OBAMA VS. ROMNEY: EXECUTIVE AUTHORITY

The Presidency Will Only Grow More Powerful (No Matter Who Wins)

Barack Obama hasn’t been bashful about asserting executive authority. Odds are Mitt Romney wouldn’t be either.

Updated: October 11, 2012 | 11:08 p.m.
October 11, 2012 | 7:00 p.m.

Upset about drones: Pakistani and American protesters. (AP Photo/Muhammed Muheisen)

The drone program operates in secret, with the president keeping a classified “kill list”; its targets become known only after they have been eliminated. By all accounts, drones have wiped scores of senior Qaida operatives off the face of the earth without using a single boot on the ground or a missile or bomb that risks greater collateral damage. But the program has resulted in collateral costs; the drones have killed some civilians (the exact number remains unclear), and protests in Pakistan, in particular, have been virulent.

The use of drones is just about Obama’s only action, however, that Romney hasn’t criticized.

As recently as Oct. 8, the Republican nominee reaffirmed his support for the program—and he told The New York Times last year that he, too, would extend its use to take out U.S. citizens deemed a threat. (Rep. Ron Paul was the only candidate in the GOP primary field who questioned the killing of Awlaki.)

Romney has also advocated a return to harsher interrogation tactics that Obama outlawed, telling a reporter last year that he does not believe “waterboarding”—the technique formerly used by the CIA that involves nearly drowning a suspect—is torture. And he has no desire to end the indefinite detention of suspected terrorists. “Some people have said we ought to close Guantánamo. My view is, we ought to double Guantánamo,” Romney said back in 2007, during his first campaign for president. “And enhanced interrogation techniques have to be used—not torture, but enhanced interrogation techniques, yes.”

The Obama administration has taken the same aggressive reading of the law of war as the Bush White House, arguing that the nation can act globally in self-defense to ward off an attack. A Romney administration would likely stay such a course. This doctrine, such as it is, may also apply to Romney’s pledge to launch a military strike against Iran if his administration believed that Tehran was close to developing a nuclear weapon—a strike that his White House might green-light without congressional sanction. There is recent precedent.
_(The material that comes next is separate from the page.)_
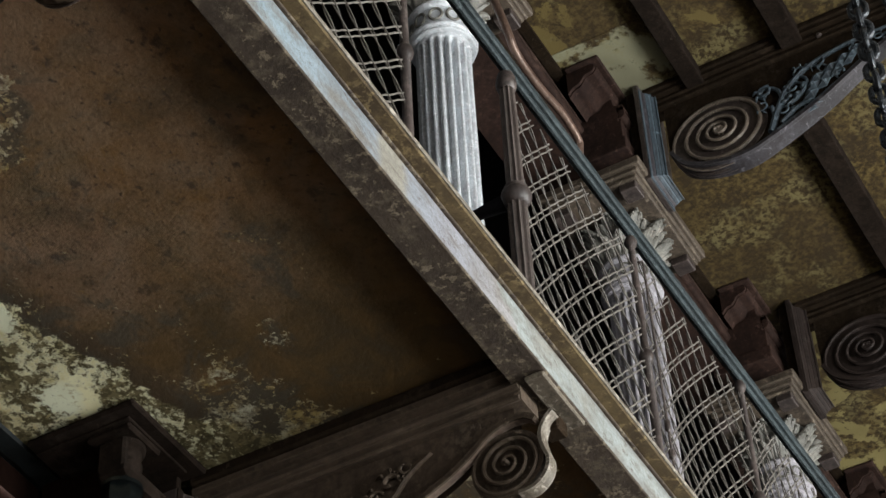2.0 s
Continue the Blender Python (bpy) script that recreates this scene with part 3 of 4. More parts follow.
def bracket(name, su, sw, foot, place, label, skin, trim, accent=None, edging=None):
    """A scrolled cast-iron console; origin: middle of its foot plate's face, at the deck's underside."""
    top = thing(name, place, label, "bracket", "consoles under the gallery")
    w, face = 0.0070, 0.0064
    part("base_plate", Geo().box(-0.039, 0.034, -0.008, 0.014 if su < 1.2 else 0.0, foot, -0.020 if su < 1.2 else -0.002), skin, top)
    if su > 1.2:
        part("back_block", Geo().box(-0.028, 0.026, 0.0, 0.016, foot + 0.012, -0.002), OLDBROWN, top)
    lo, hi, left, right, y0 = foot, (-0.021 if su < 1.2 else -0.012), -0.039, 0.034, -0.008
    part("frame_moulding", Geo().prism([(y0, lo), (y0, lo + 0.006), (y0 - 0.0012, lo + 0.006), (y0 - 0.0012, lo)], left, right)
         .box(left, left + 0.006, y0 - 0.0012, y0, lo + 0.006, hi, 0), DARKIRON if su < 1.2 else trim, top)
    a, b, out = (left + 0.0075, left + 0.0165, 0.0055) if su < 1.2 else (left + 0.006, left + 0.022, 0.015)
    for f0, f1, paint in ((0.0, 1.0, BEVEL),) if su < 1.2 else ((0.0, 0.28, edging), (0.34, 0.64, accent), (0.70, 1.0, accent)):
        bevel = Geo()
        p, q, d0, d1 = a + (b - a) * f0, a + (b - a) * f1, out * f0, out * f1
        low_p, low_q = lo + 0.0075 + 0.009 * f0, lo + 0.0075 + 0.009 * f1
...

Obama angered members of Congress last year by failing to seek authorization under the War Powers Act (passed in the 1970s to check presidential power) in lending U.S. support to the rebellion in Libya. By contrast, Bush sought a congressional resolution before engaging in hostilities in Afghanistan and Iraq.

“I don’t believe at this stage, therefore, if I’m president that we need to have a war-powers approval or special authorization for military force,” Romney said in June, referring to a strike on Iran. “The president has that capacity now.”

DISSING ISSA

The Libyan intervention wasn’t the only area where Obama’s muscular use of executive power bothered Republicans. His administration flat-out ignored a request from Rep. Darrell Issa, the chairman of the House Oversight and Government Reform Committee, for internal e-mails related to the Justice Department’s “Fast and Furious” program, an effort to track the flow of automatic weapons across the Mexican border that went terribly awry.

Critics characterized Issa’s investigation as being politically motivated, but his committee clearly had jurisdiction for the request. The Obama White House invoked executive privilege, asserting that it wasn’t required to reveal internal deliberations about the failure of the program. Conservatives and liberals alike widely panned that parsing of the law. Some even called Obama’s act—there he is again—Nixonian.

“The congressional demand for documents was well within the authority of the committee,” Turley said.

Obama’s White House also seemed to venture into uncharted legal waters with its recess appointment of Richard Cordray to head the new Consumer Financial Protection Bureau. Senate Republicans had stalled Cordray’s nomination, but the administration argued that Obama could install him even though the Senate, technically, remained in pro forma session.

While Republican senators ended up not filing suit over Cordray, the Republican-controlled House did step in when the White House directed the Justice Department to stop defending the constitutionality of the Defense of Marriage Act, another unilateral action that rankled Obama’s critics. The House ended up assuming DOMA’s defense in federal court.

The White House invoked executive privilege, saying it wasn’t required to reveal internal deliberations about “Fast and Furious.”

In a way, the White House’s decision not to defend DOMA paved the way for another aggressive action it took earlier this year, ordering the Immigration and Customs Enforcement agency to cease deporting young illegal immigrants who were brought to the U.S. by their parents. After Congress failed to pass the Dream Act, which would have given these immigrants legal status, the administration said it was exercising “prosecutorial discretion.” But critics claimed that the executive branch was simply refusing to enforce a law in violation of its constitutionally prescribed duties.